[Excerpt from a dataset]
(begin)

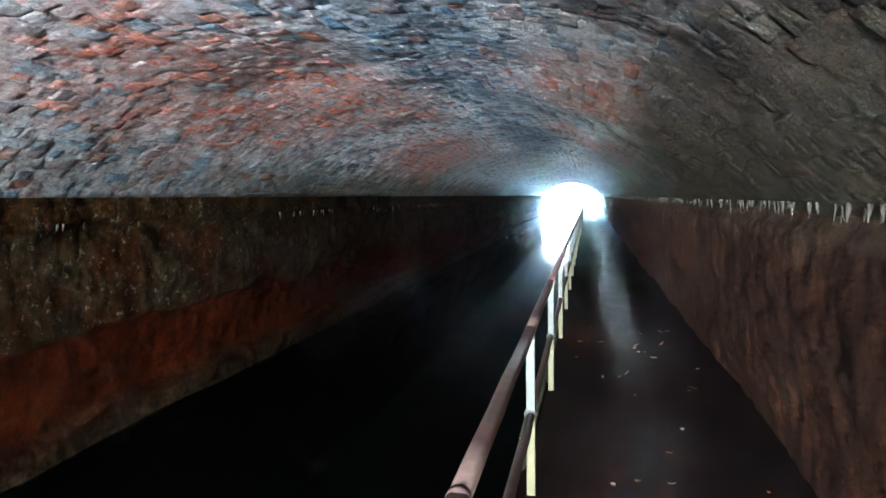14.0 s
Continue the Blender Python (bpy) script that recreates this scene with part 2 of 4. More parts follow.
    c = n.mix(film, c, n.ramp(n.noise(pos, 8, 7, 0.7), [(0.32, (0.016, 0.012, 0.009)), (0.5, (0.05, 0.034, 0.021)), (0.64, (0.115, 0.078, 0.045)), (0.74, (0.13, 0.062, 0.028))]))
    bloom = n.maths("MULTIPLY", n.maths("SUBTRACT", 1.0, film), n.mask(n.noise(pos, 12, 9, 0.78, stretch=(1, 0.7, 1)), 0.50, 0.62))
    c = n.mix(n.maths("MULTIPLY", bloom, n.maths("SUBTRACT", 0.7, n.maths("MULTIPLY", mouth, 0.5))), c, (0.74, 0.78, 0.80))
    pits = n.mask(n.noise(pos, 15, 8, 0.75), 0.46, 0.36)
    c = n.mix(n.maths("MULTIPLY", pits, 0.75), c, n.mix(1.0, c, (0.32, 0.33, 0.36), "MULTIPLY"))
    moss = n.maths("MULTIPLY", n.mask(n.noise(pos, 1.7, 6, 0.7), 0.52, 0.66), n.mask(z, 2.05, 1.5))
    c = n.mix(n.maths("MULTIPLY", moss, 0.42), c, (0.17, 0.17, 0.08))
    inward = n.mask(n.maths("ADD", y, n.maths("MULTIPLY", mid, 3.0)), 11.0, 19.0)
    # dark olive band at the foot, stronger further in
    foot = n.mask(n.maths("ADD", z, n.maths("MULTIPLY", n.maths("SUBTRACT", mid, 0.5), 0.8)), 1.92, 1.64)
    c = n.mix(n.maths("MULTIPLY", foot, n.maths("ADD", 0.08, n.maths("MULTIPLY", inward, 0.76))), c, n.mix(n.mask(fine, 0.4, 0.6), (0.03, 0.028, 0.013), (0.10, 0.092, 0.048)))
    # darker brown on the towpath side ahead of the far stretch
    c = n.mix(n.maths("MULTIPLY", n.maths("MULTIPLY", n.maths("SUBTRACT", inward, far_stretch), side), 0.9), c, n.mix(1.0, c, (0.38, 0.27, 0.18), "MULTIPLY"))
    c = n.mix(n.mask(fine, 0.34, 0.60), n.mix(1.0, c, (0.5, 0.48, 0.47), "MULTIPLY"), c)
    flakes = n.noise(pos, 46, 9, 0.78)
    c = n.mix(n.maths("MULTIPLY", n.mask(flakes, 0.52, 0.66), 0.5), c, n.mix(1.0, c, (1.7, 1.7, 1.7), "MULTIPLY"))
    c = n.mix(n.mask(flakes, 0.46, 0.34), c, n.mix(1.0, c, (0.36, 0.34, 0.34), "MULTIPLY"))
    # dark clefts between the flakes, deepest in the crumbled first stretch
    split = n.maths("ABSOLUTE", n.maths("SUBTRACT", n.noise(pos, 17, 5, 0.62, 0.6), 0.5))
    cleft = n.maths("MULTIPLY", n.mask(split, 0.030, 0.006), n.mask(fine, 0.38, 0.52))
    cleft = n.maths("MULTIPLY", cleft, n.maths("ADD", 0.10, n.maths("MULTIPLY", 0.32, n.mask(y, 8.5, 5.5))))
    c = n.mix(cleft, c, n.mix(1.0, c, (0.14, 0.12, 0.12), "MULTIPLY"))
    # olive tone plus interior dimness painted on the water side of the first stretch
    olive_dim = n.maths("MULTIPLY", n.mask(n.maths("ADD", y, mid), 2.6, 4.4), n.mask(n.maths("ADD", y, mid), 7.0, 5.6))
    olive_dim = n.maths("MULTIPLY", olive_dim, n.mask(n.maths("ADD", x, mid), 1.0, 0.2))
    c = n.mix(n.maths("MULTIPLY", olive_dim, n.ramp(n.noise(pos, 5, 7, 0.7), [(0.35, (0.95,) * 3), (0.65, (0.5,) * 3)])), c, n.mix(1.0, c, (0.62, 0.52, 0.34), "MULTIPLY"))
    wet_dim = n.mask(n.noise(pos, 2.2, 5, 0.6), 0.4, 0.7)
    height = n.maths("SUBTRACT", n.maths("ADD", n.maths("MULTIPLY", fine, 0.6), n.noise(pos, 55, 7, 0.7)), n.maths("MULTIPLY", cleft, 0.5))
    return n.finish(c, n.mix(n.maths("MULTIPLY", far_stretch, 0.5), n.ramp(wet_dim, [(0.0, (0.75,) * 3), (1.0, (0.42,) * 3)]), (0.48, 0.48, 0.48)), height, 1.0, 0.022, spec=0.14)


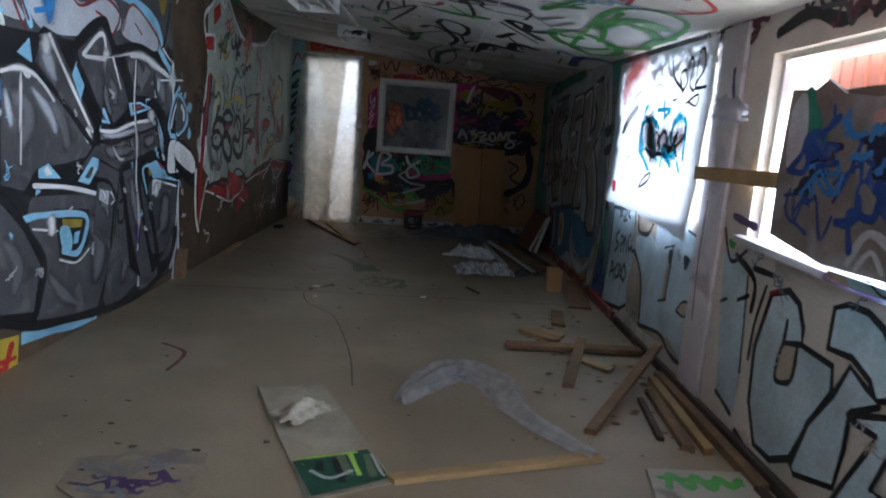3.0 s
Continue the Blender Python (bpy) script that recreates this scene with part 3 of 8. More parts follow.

(end)

Set exercise | Give all the entries again exactly, dropping each picture.

Solution to this exercise |
14.0 s
Continue the Blender Python (bpy) script that recreates this scene with part 2 of 4. More parts follow.
    c = n.mix(film, c, n.ramp(n.noise(pos, 8, 7, 0.7), [(0.32, (0.016, 0.012, 0.009)), (0.5, (0.05, 0.034, 0.021)), (0.64, (0.115, 0.078, 0.045)), (0.74, (0.13, 0.062, 0.028))]))
    bloom = n.maths("MULTIPLY", n.maths("SUBTRACT", 1.0, film), n.mask(n.noise(pos, 12, 9, 0.78, stretch=(1, 0.7, 1)), 0.50, 0.62))
    c = n.mix(n.maths("MULTIPLY", bloom, n.maths("SUBTRACT", 0.7, n.maths("MULTIPLY", mouth, 0.5))), c, (0.74, 0.78, 0.80))
    pits = n.mask(n.noise(pos, 15, 8, 0.75), 0.46, 0.36)
    c = n.mix(n.maths("MULTIPLY", pits, 0.75), c, n.mix(1.0, c, (0.32, 0.33, 0.36), "MULTIPLY"))
    moss = n.maths("MULTIPLY", n.mask(n.noise(pos, 1.7, 6, 0.7), 0.52, 0.66), n.mask(z, 2.05, 1.5))
    c = n.mix(n.maths("MULTIPLY", moss, 0.42), c, (0.17, 0.17, 0.08))
    inward = n.mask(n.maths("ADD", y, n.maths("MULTIPLY", mid, 3.0)), 11.0, 19.0)
    # dark olive band at the foot, stronger further in
    foot = n.mask(n.maths("ADD", z, n.maths("MULTIPLY", n.maths("SUBTRACT", mid, 0.5), 0.8)), 1.92, 1.64)
    c = n.mix(n.maths("MULTIPLY", foot, n.maths("ADD", 0.08, n.maths("MULTIPLY", inward, 0.76))), c, n.mix(n.mask(fine, 0.4, 0.6), (0.03, 0.028, 0.013), (0.10, 0.092, 0.048)))
    # darker brown on the towpath side ahead of the far stretch
    c = n.mix(n.maths("MULTIPLY", n.maths("MULTIPLY", n.maths("SUBTRACT", inward, far_stretch), side), 0.9), c, n.mix(1.0, c, (0.38, 0.27, 0.18), "MULTIPLY"))
    c = n.mix(n.mask(fine, 0.34, 0.60), n.mix(1.0, c, (0.5, 0.48, 0.47), "MULTIPLY"), c)
    flakes = n.noise(pos, 46, 9, 0.78)
    c = n.mix(n.maths("MULTIPLY", n.mask(flakes, 0.52, 0.66), 0.5), c, n.mix(1.0, c, (1.7, 1.7, 1.7), "MULTIPLY"))
    c = n.mix(n.mask(flakes, 0.46, 0.34), c, n.mix(1.0, c, (0.36, 0.34, 0.34), "MULTIPLY"))
    # dark clefts between the flakes, deepest in the crumbled first stretch
    split = n.maths("ABSOLUTE", n.maths("SUBTRACT", n.noise(pos, 17, 5, 0.62, 0.6), 0.5))
    cleft = n.maths("MULTIPLY", n.mask(split, 0.030, 0.006), n.mask(fine, 0.38, 0.52))
    cleft = n.maths("MULTIPLY", cleft, n.maths("ADD", 0.10, n.maths("MULTIPLY", 0.32, n.mask(y, 8.5, 5.5))))
    c = n.mix(cleft, c, n.mix(1.0, c, (0.14, 0.12, 0.12), "MULTIPLY"))
    # olive tone plus interior dimness painted on the water side of the first stretch
    olive_dim = n.maths("MULTIPLY", n.mask(n.maths("ADD", y, mid), 2.6, 4.4), n.mask(n.maths("ADD", y, mid), 7.0, 5.6))
    olive_dim = n.maths("MULTIPLY", olive_dim, n.mask(n.maths("ADD", x, mid), 1.0, 0.2))
    c = n.mix(n.maths("MULTIPLY", olive_dim, n.ramp(n.noise(pos, 5, 7, 0.7), [(0.35, (0.95,) * 3), (0.65, (0.5,) * 3)])), c, n.mix(1.0, c, (0.62, 0.52, 0.34), "MULTIPLY"))
    wet_dim = n.mask(n.noise(pos, 2.2, 5, 0.6), 0.4, 0.7)
    height = n.maths("SUBTRACT", n.maths("ADD", n.maths("MULTIPLY", fine, 0.6), n.noise(pos, 55, 7, 0.7)), n.maths("MULTIPLY", cleft, 0.5))
    return n.finish(c, n.mix(n.maths("MULTIPLY", far_stretch, 0.5), n.ramp(wet_dim, [(0.0, (0.75,) * 3), (1.0, (0.42,) * 3)]), (0.48, 0.48, 0.48)), height, 1.0, 0.022, spec=0.14)


3.0 s
Continue the Blender Python (bpy) script that recreates this scene with part 3 of 8. More parts follow.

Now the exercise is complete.